EL PASO, Tes.By the time you read this, you’ll probably know the score of today’s Sun Bowl football game between Kansas and Pittsburgh.
And some of you may be burning behind the ears because you’ll have to read to find out further details about the game.
Yes, today was a work day for many folks and that meant no opportunity to watch the gam love, except perhaps in spots, on, let’s say, a long lunch hour.
Many who wanted to see the game couldn’t, at all. To those unfortunates, the Sun Bowl heartily apologizes and would like to point out it is between a rock and a hard place because of television.
To go to the beginning, CBS-TV is in the eighth year of a 10-year pact with the Sun Bowl. the bigwigs at CBS headquarters in New York pay the Sun Carnival Assn. $125,000 for broadcast rights.
At those prices, CBS can ask for a 6 a.m. kickoff on Christmas morning if it wants. The TV network wouldn’t go that far, of course.

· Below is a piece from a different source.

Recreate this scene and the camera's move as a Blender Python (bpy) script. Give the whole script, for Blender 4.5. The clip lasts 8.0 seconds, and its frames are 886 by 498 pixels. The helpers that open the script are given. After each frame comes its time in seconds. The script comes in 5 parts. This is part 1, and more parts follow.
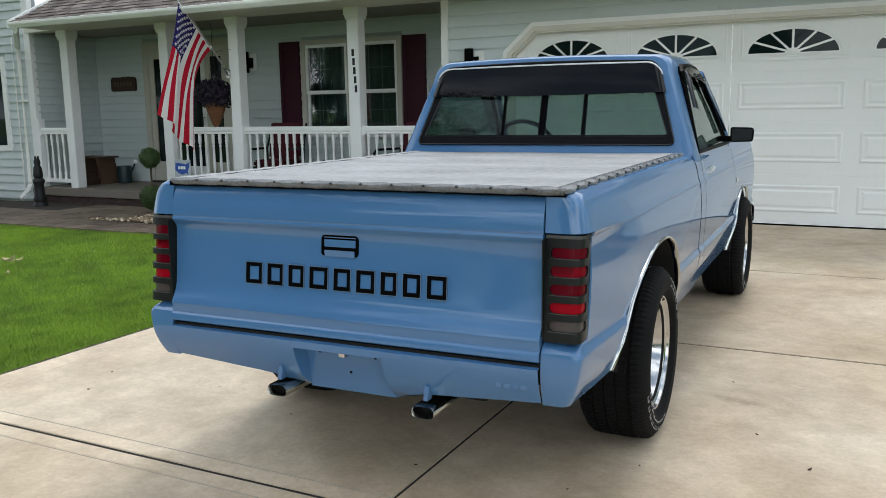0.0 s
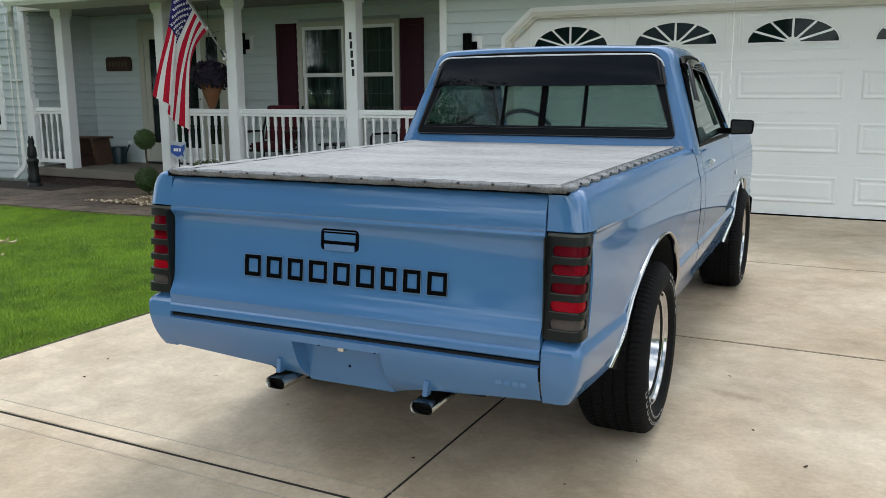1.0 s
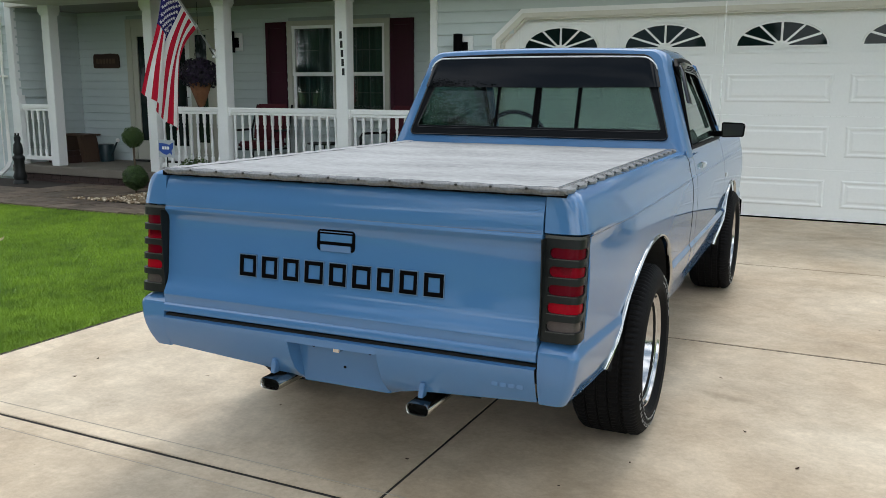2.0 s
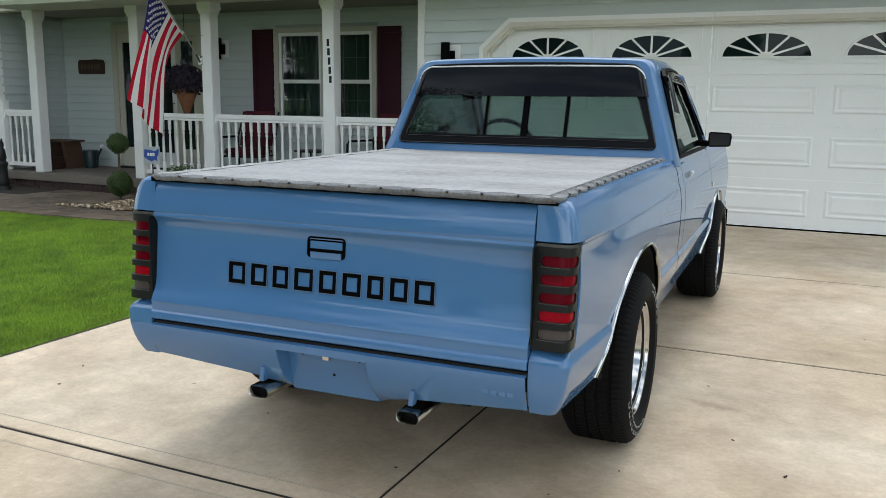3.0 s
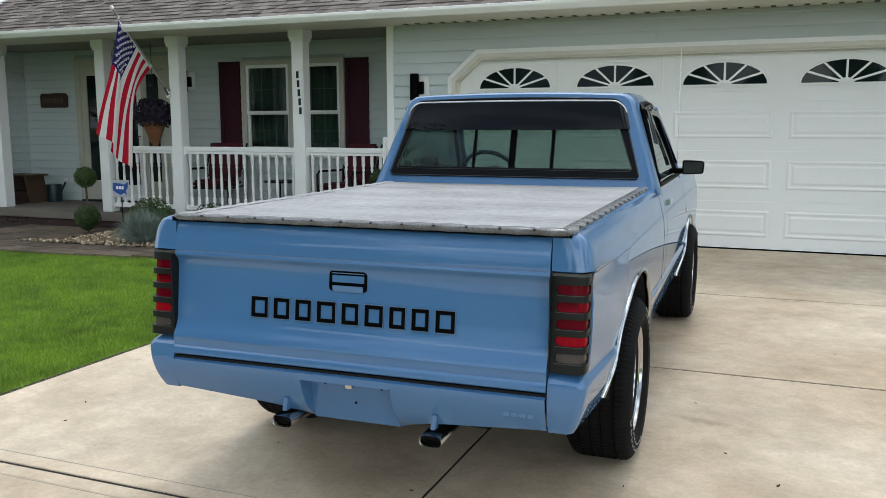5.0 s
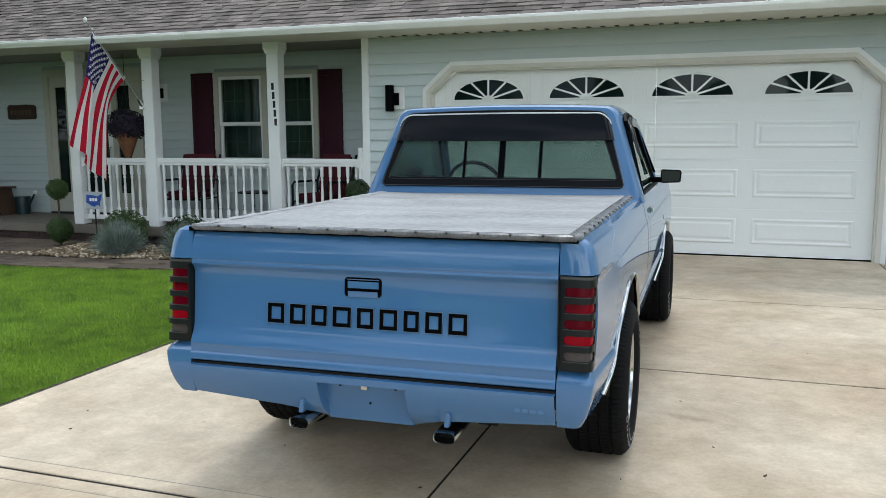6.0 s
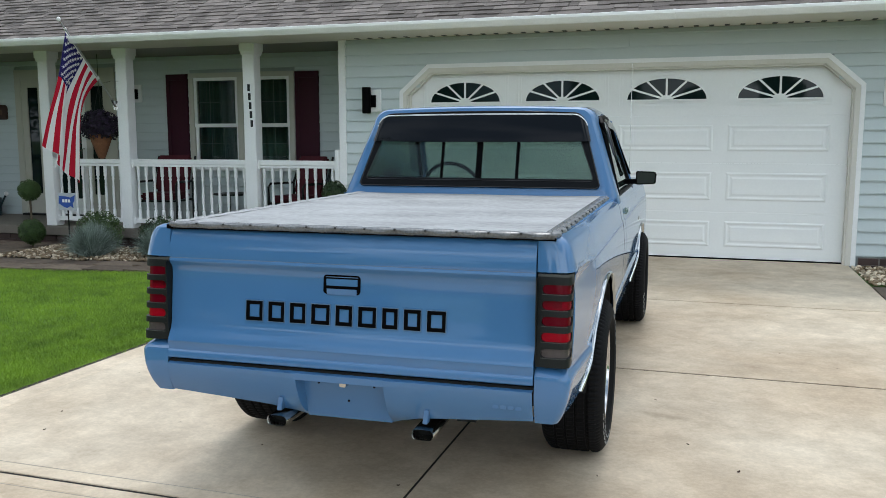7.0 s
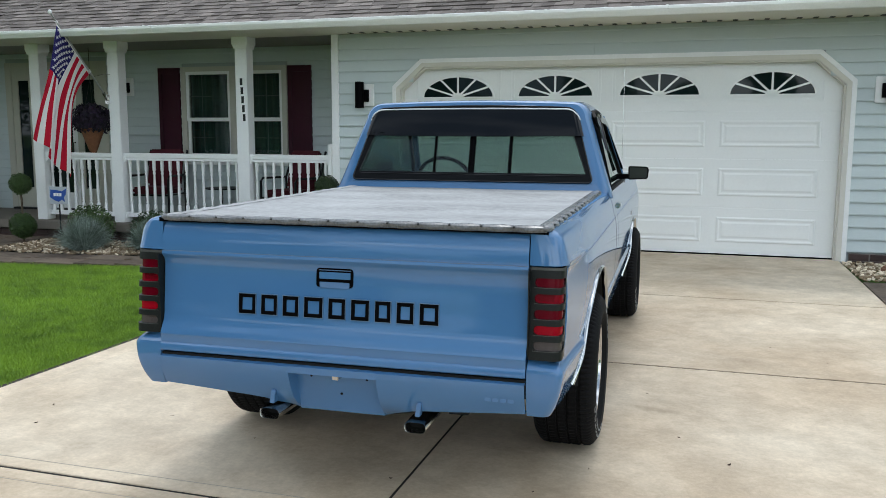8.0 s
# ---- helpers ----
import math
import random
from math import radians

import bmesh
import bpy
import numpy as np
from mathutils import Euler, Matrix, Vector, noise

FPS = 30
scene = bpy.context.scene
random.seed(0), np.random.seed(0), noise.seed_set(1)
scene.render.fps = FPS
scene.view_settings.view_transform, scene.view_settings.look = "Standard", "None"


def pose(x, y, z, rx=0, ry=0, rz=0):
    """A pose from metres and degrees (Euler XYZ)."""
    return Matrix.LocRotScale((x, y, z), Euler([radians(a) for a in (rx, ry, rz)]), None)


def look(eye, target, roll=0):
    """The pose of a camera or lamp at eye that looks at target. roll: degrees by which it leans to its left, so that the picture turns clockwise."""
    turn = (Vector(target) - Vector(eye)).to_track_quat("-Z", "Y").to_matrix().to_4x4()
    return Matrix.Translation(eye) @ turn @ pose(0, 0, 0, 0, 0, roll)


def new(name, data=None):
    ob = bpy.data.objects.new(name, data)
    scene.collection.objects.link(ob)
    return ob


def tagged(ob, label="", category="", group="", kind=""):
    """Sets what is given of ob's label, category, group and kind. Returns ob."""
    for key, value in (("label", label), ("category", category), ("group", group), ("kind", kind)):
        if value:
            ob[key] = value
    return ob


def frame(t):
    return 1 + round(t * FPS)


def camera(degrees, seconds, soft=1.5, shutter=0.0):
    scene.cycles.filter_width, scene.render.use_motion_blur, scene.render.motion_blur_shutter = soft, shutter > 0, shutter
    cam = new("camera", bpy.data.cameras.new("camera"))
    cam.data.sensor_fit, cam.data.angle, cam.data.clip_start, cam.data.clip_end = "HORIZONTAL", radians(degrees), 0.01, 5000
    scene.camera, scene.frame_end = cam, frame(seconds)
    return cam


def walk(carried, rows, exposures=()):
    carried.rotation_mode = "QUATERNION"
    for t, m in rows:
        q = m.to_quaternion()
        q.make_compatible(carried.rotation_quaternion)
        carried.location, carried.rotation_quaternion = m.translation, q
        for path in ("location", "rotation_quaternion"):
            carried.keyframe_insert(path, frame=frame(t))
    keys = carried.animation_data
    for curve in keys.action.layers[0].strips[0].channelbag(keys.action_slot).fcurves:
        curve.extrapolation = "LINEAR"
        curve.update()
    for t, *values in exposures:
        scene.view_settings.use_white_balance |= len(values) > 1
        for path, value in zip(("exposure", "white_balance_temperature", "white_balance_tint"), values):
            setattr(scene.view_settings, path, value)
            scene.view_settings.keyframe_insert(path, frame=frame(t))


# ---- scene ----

The reason today’s Sun Bowl and the Fiesta Bowl, which immediately followed, were on a Friday is because of ratings. Saturday was out, because CBS wasn’t about the buck the pro football playoffs.
Granted, 10:10 a.m., El Paso time, for a kickoff is pretty strange, and one which wouldn’t seem to be conducive to high ratings. But CBS did some homework and discovered that 82 per cent of the national work force supposedly had today off.
The ratings figured to be surprisingly good because (1) the game started at noon in the East, (2) an Eastern team was involved and (3) the biggest TV markets are in the East.
Undoubtedly, though, the ratings would have been even better if the Sun Bowl were played tonight. Why isn’t it? Simply because that’s where the Sun Bowl puts its foot down.
“CBS tells us to have it at night,” says Sonny Yates, the Sun Carnival’s energetic young executive director. “But we can’t. It’d kill us. It’s so cold in December around here, especially at night, and people in El Paso are used to warm weather, believe me. It’s a mental block.”
But there’s another reason, too. They aren’t anxious to change the name to Moon Bowl.
“From an image standpoint,” Yates continued, “you can’t have a Sun Bowl at night. People around here would croak if we did that.”
Yates certainly doesn’t want that. In only his first year ramrodding the show, he’s convinced an apathetic populace what the Sun Bowl means to them, not only in tourist dollars but in the fostering of a big league image.
A former sports information director at New Mexico State, Yates can take most of the credit for the game selling out for the first time ever this December. That’s right, the first time in 41 years. When you consider the Sun bowl stadium on the Texas-El Paso campus hold only about 30,000 people, you can see how blase El Pasoans have been about the game.
“People around here,” Yates explained, “thought the Sun Carnival was a cloud up in the air someplace. I was talking to a bank president the other day and told him the game had never sold out. He though I was kidding him. But he believed me when I showed him the audit.”
CBS raised its ante by $25,000 this year and the Sun Bowl boosted its guarantee from $120,000 to $150,000 for each team. That’s a $60,000 boost, meaning ticket sales had to cover the $35,000 not accounted for by the TV hike.
It was a gamble, one that paid off when the game was officially sold out Tuesday.
Yates estimates total receipts of $375,000 meaning there will be enough left over for Sun Carnival expenses.